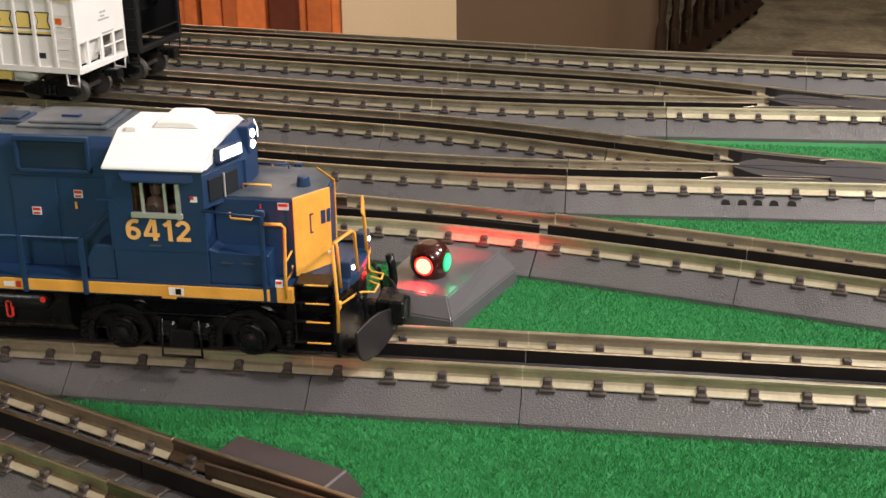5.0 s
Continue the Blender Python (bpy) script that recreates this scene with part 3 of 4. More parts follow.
def cab():
    x0, x1, z0, z1 = -96.3, -56.0, 51.4, 87
    wx0, wx1, wz0, wz1 = -86.0, -66.4, 68.0, 81.4
    for s in (-1, 1):
        y0, y1 = s * 30.9, s * 32.6
        bm = bmesh.new()
        loops = [[bm.verts.new(Vector((x, y, z)) * MM) for x, z in ring] for y in (y0, y1) for ring in (((x0, z0), (x1, z0), (x1, z1), (x0, z1)), ((wx0, wz0), (wx1, wz0), (wx1, wz1), (wx0, wz1)))]
        for a, b in ((0, 1), (2, 3), (0, 2), (1, 3)):
            for k in range(4):
                bm.faces.new((loops[a][k], loops[a][(k + 1) % 4], loops[b][(k + 1) % 4], loops[b][k]))
        wall = part("cab_wall", bm, BLUE, loco, "blue cab side wall")
        bm = bmesh.new()
        ends = [[bm.verts.new(Vector((x, s * y, z)) * MM) for x, y, z in ((x0, 32.4, 85.4), (x1, 35.2, 82.4), (x1, 35.2, 81.6), (x0, 32.4, 81.6))] for x0, x1 in ((-91.5, -88.0), (-59.5, -63.0))]
        for k in range(4):
            bm.faces.new((ends[0][k], ends[0][(k + 1) % 4], ends[1][(k + 1) % 4], ends[1][k]))
        bm.faces.new(ends[0])
        bm.faces.new(ends[1][::-1])
        part("rain_visor", bm, BLUE, wall, "blue sloped visor over the window")
        mpart("cab_front_side", [(-58.2, -56.2, s * 19.5, s * 32.4, 51.6, 71.5)], BLUE, loco, "blue lower front of the cab", 0.2)
        frame_ = mpart("window_frame", [(-86.6, -65.0, s * 32.2, s * 33.8, 66.0, 68.2), (-82.2, -80.9, s * 31.8, s * 33.2, 66.2, 81.4),
                                        (-72.6, -71.4, s * 31.8, s * 33.2, 66.2, 81.4), (-67.4, -65.6, s * 32.2, s * 33.7, 65.5, 81.0)], SILVER, wall, "silver window frame", bevel=0.15)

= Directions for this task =
Copy the listing exactly. Any image in it stays out of the copy.

= Solution for this problem =
5.0 s
Continue the Blender Python (bpy) script that recreates this scene with part 3 of 4. More parts follow.
def cab():
    x0, x1, z0, z1 = -96.3, -56.0, 51.4, 87
    wx0, wx1, wz0, wz1 = -86.0, -66.4, 68.0, 81.4
    for s in (-1, 1):
        y0, y1 = s * 30.9, s * 32.6
        bm = bmesh.new()
        loops = [[bm.verts.new(Vector((x, y, z)) * MM) for x, z in ring] for y in (y0, y1) for ring in (((x0, z0), (x1, z0), (x1, z1), (x0, z1)), ((wx0, wz0), (wx1, wz0), (wx1, wz1), (wx0, wz1)))]
        for a, b in ((0, 1), (2, 3), (0, 2), (1, 3)):
            for k in range(4):
                bm.faces.new((loops[a][k], loops[a][(k + 1) % 4], loops[b][(k + 1) % 4], loops[b][k]))
        wall = part("cab_wall", bm, BLUE, loco, "blue cab side wall")
        bm = bmesh.new()
        ends = [[bm.verts.new(Vector((x, s * y, z)) * MM) for x, y, z in ((x0, 32.4, 85.4), (x1, 35.2, 82.4), (x1, 35.2, 81.6), (x0, 32.4, 81.6))] for x0, x1 in ((-91.5, -88.0), (-59.5, -63.0))]
        for k in range(4):
            bm.faces.new((ends[0][k], ends[0][(k + 1) % 4], ends[1][(k + 1) % 4], ends[1][k]))
        bm.faces.new(ends[0])
        bm.faces.new(ends[1][::-1])
        part("rain_visor", bm, BLUE, wall, "blue sloped visor over the window")
        mpart("cab_front_side", [(-58.2, -56.2, s * 19.5, s * 32.4, 51.6, 71.5)], BLUE, loco, "blue lower front of the cab", 0.2)
        frame_ = mpart("window_frame", [(-86.6, -65.0, s * 32.2, s * 33.8, 66.0, 68.2), (-82.2, -80.9, s * 31.8, s * 33.2, 66.2, 81.4),
                                        (-72.6, -71.4, s * 31.8, s * 33.2, 66.2, 81.4), (-67.4, -65.6, s * 32.2, s * 33.7, 65.5, 81.0)], SILVER, wall, "silver window frame", bevel=0.15)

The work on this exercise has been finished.